Since the question is phrased relative to Google Ads, the context in which affiliate marketing is referred to here would be from the point of view of trying to sell your own product or service online. We’re not talking about being an affiliate yourself… As a Google Ads alternative to get word out there about your offer(s) – which basically entails paying for clicks and views – the affiliate marketing route would rather have you joining an affiliate network as a vendor, if not having your own affiliate programme built into your e-commerce structure.
Perhaps the most prominent example of a digital products-and-services affiliate network is none other than ClickBank, while vendors who have affiliate programmes integrated into their e-commerce structures take the form of the likes of Booking Dotcom, etc. If you scroll right down to the bottom of the Booking Dotcom site you’ll find a “Become an Affiliate” link…
So the question is: is affiliate marketing a worthy alternative to Google Ads? Generally speaking the answer is “yes,” but it’s not as simple as that, because it all depends on what kind of offer you’re trying to get sales for.
The often deceptively misused mantra of online marketing success coming down to an investment in either time or money applies.
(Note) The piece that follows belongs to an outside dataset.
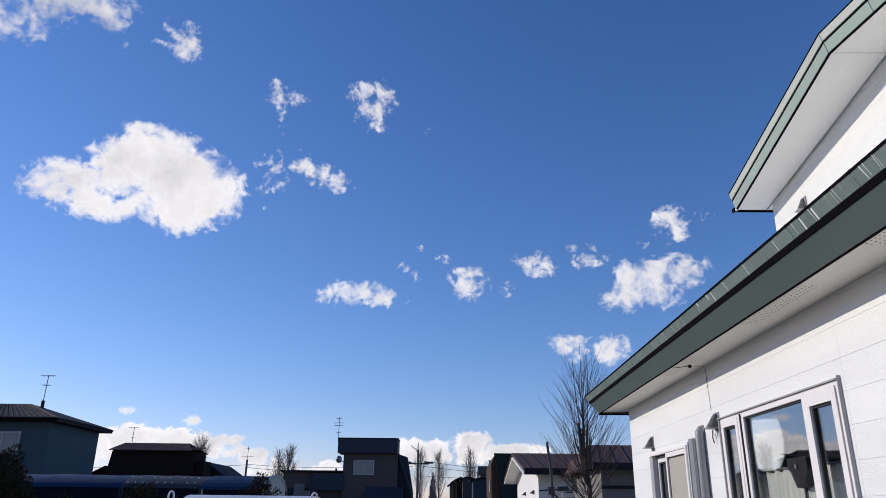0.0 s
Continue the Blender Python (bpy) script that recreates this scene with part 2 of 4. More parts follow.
def thing(name, label, category, group="", kind="", at=(0, 0, 0), rz=0.0):
    e = new(name)
    e.empty_display_size = 0.2
    e.matrix_world = pose(*at, 0, 0, rz)
    return tagged(e, label, category, group, kind)


def box(x0, x1, y0, y1, z0, z1, bevel=0.0, bm=None):
    own = bm is None
    bm = bm or bmesh.new()
    r = bmesh.ops.create_cube(bm, size=1, matrix=Matrix.Translation(((x0 + x1) / 2, (y0 + y1) / 2, (z0 + z1) / 2)) @ Matrix.Diagonal((abs(x1 - x0), abs(y1 - y0), abs(z1 - z0), 1)))
    if bevel and own:
        bmesh.ops.bevel(bm, geom=bm.edges[:], offset=bevel, segments=2, affect="EDGES", profile=0.6)
    return bm


def tube(points, r, sides=8, bm=None, r1=None, cap=True):
    """A round bar along points, tapering from r to r1."""
    bm = bm or bmesh.new()
    pts = [Vector(p) for p in points]
    rings = []
    for i, p in enumerate(pts):
        d = (pts[min(i + 1, len(pts) - 1)] - pts[max(i - 1, 0)]).normalized()
        a = d.orthogonal().normalized()
        b = d.cross(a)
        rad = r if r1 is None else r + (r1 - r) * i / (len(pts) - 1)
        rings.append([bm.verts.new(p + (a * math.cos(k * math.tau / sides) + b * math.sin(k * math.tau / sides)) * rad) for k in range(sides)])
    for u, v in zip(rings, rings[1:]):
        if True:
            off = min(range(sides), key=lambda o: (u[0].co - v[o].co).length)
            for k in range(sides):
                bm.faces.new((u[k], u[(k + 1) % sides], v[(k + 1 + off) % sides], v[(k + off) % sides]))
    if cap and sides > 2:
        bm.faces.new(rings[0][::-1])
        bm.faces.new(rings[-1])
    return bm


def prism(profile, a, b, axis="y", bm=None):
    """A solid: a flat outline, pushed along an axis from a to b. Outline in (x, z) for y, (y, z) for x, (x, y) for z."""
    bm = bm or bmesh.new()
    def put(p, s):
        return {"y": (p[0], s, p[1]), "x": (s, p[0], p[1]), "z": (p[0], p[1], s)}[axis]
    u = [bm.verts.new(put(p, a)) for p in profile]
    v = [bm.verts.new(put(p, b)) for p in profile]
    bm.faces.new(u)
    bm.faces.new(v[::-1])
    for k in range(len(u)):
        bm.faces.new((u[k], v[k], v[(k + 1) % len(u)], u[(k + 1) % len(u)]))
    bmesh.ops.recalc_face_normals(bm, faces=bm.faces[:])
    return bm


def minus(rect, holes):
    """What is left of a rectangle (a0, a1, b0, b1) once the holes are cut out, as rectangles."""
    left = [rect]
    for h in holes:
        nxt = []
        for a0, a1, b0, b1 in left:
            if h[0] >= a1 or h[1] <= a0 or h[2] >= b1 or h[3] <= b0:
                nxt.append((a0, a1, b0, b1))
                continue
            if h[0] > a0:
                nxt.append((a0, h[0], b0, b1))
            if h[1] < a1:
                nxt.append((h[1], a1, b0, b1))
            c0, c1 = max(a0, h[0]), min(a1, h[1])
            if h[2] > b0:
                nxt.append((c0, c1, b0, h[2]))
            if h[3] < b1:
                nxt.append((c0, c1, h[3], b1))
        left = nxt
    return left


# ---- ground ----
bm = bmesh.new()
bmesh.ops.create_grid(bm, x_segments=40, y_segments=40, size=2400)
ground = tagged(link("ground", bm, "earth"), "dry early spring earth and pale grass", "ground", kind="structure")

# ---- the white house: long low part ----
EYE = 1.6
XW, Y0, Y1 = 2.8, -5.0, 11.5           # plane and ends of its long wall
SOFFIT = EYE + 1.545
WIN_BIG = (5.19, 7.60, 0.78, 2.528)     # y0, y1, z0, z1
WIN_SMALL = (8.81, 10.45, 1.10, 2.375)
COURSE, COURSE0 = 0.2366, 2.675 - 10 * 0.2366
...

Is your sales-offer a time-sensitive one? For example, you might be in possession of tickets for a concert or sporting event with a fixed, fast-approaching date, in which case it’s probably too late to start an affiliate marketing campaign, unless you already have an established network of affiliates who are targeting that specific or related niche.
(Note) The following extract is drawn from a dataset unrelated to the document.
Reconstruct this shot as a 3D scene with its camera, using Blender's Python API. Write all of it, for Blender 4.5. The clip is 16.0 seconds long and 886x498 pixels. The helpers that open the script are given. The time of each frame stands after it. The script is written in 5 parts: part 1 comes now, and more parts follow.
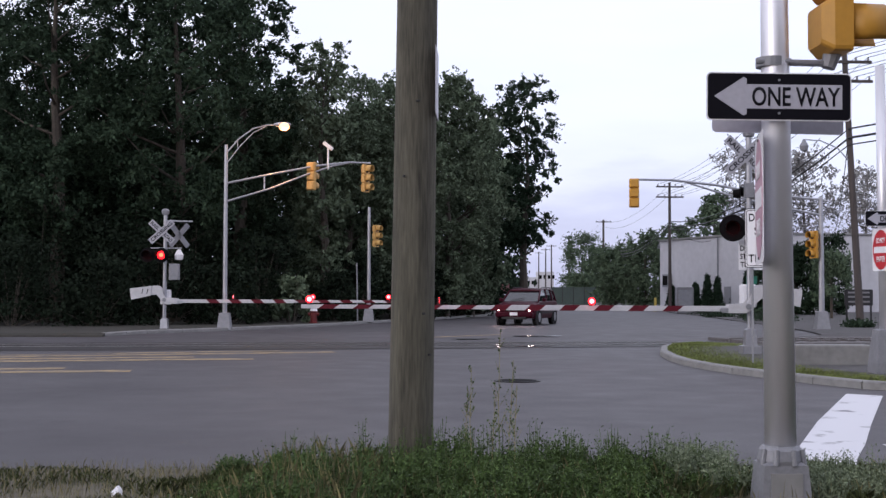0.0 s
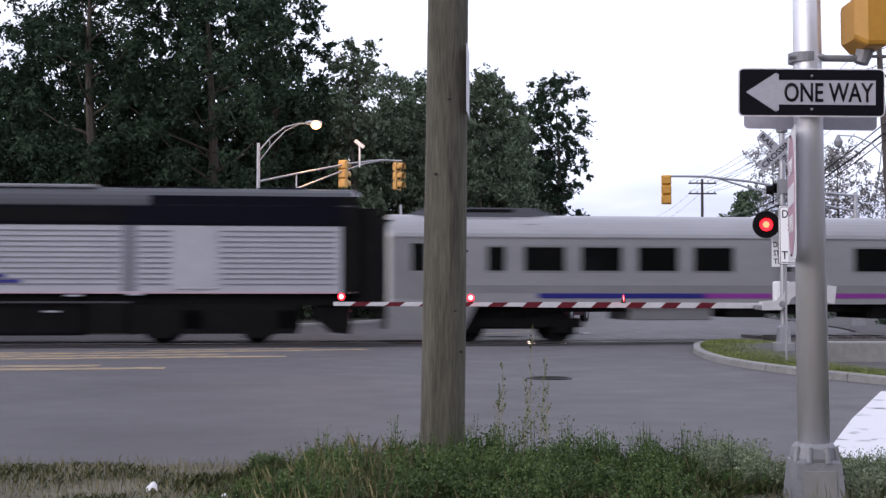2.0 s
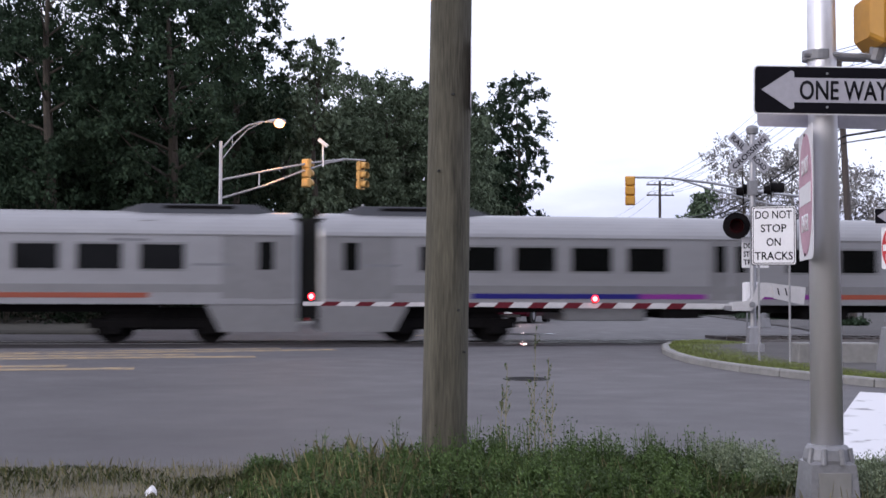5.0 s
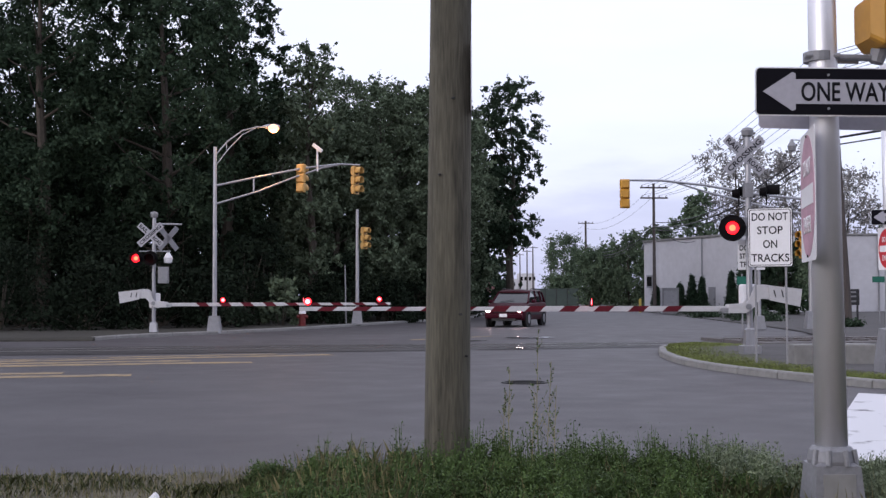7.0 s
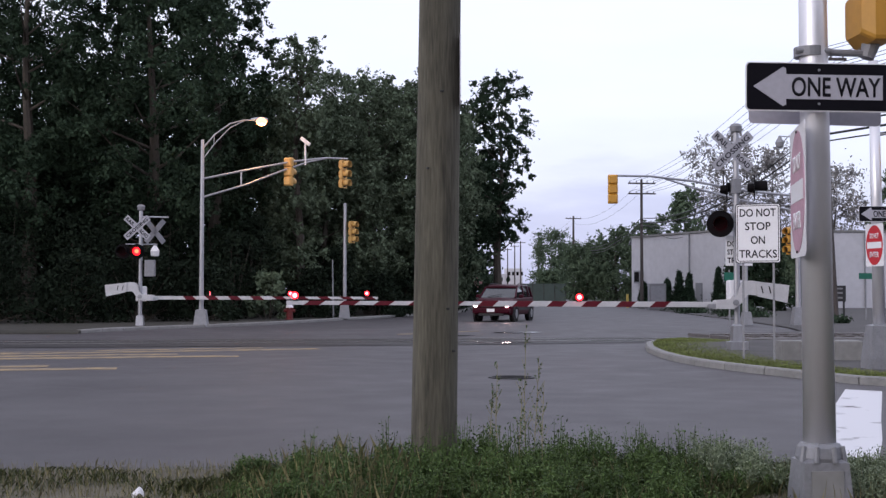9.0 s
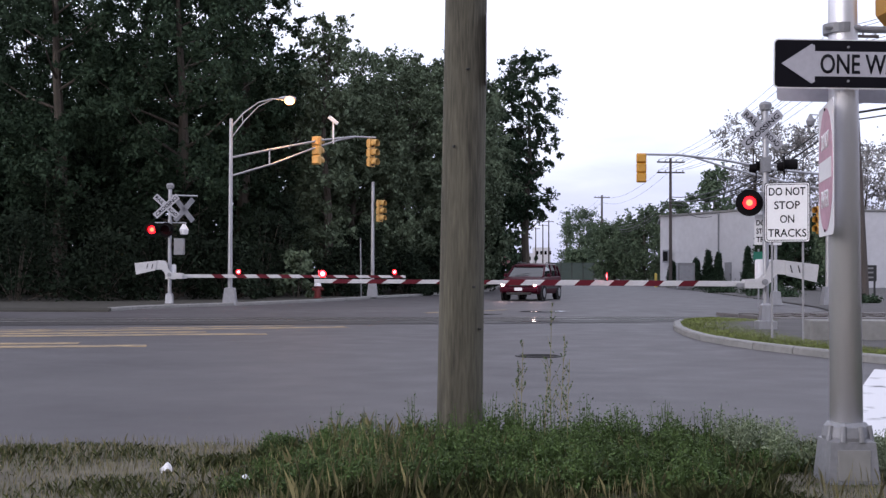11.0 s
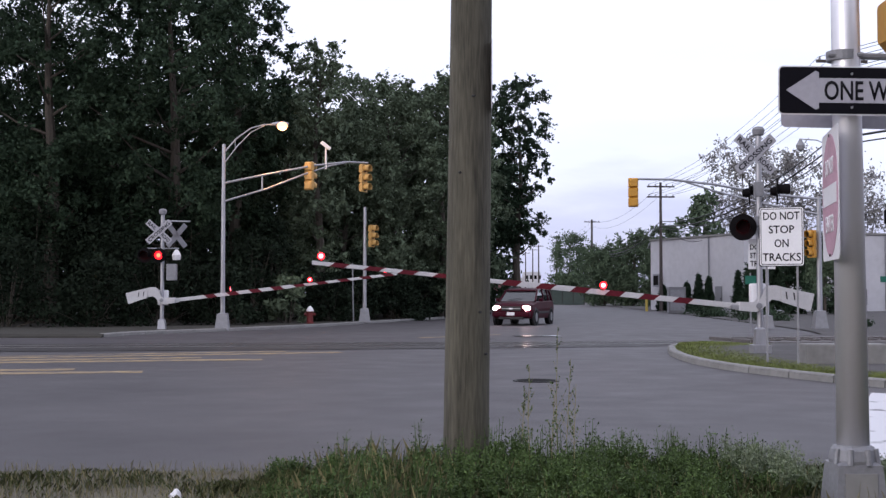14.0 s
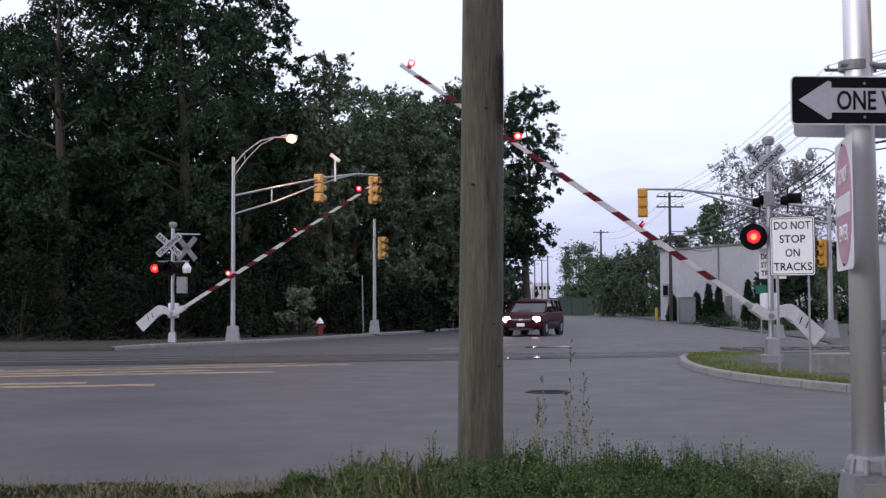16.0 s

That brings to light a very important factor regarding affiliate marketing, which is that it requires an investment of time and effort. As someone who has experience using iDevAffiliate affiliate management software, I might know some shortcut, but things don’t come easy when setting up everything from the scratch. Sure, if you join an affiliate network then you’re essentially delegating that required time and effort to the many affiliates who will be the ones marketing the sales offer, but that whole process still requires time and effort to be spent. It’s just not you who will be expending that time and effort…
The best of online marketing campaigns incorporates a range of marketing channels in any case, so typically it would never be an exclusively either-or scenario between affiliate marketing and Google Ads. The cost differences are probably what bring it down to an exclusive consideration of one versus the other, in which case the most experienced of internet marketing experts will likely lean towards affiliate marketing.
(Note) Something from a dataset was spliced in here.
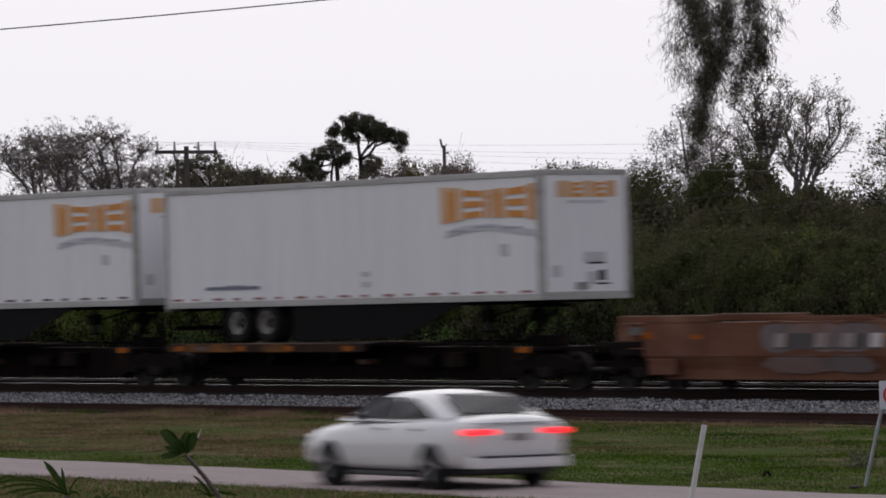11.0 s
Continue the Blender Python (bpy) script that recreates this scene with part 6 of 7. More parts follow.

Here’s the thing; unless your Google Ads campaign is to shove a sales offer under the noses of the targeted market, usually it would form part of the leads-generation campaign which ultimately forms part an affiliate marketing strategy. Chances are very high that an affiliate marketing your offer will look towards Google Ads, so the most logical choice is to focus on affiliate marketing.
An offer-based Google Ads campaign comes to an end as soon as you deplete your budget and get the estimated number of clicks that budget indicatively accounted for, while an affiliate marketing listing will only have you building up momentum as time goes by. There’s also the advantage of effectively only paying for the marketing of your offer once the sale has been completed, as per the basics of affiliate marketing, whereas with Google Ads you’re essentially bidding on keywords and paying for click through-s, whether or not they result in sales.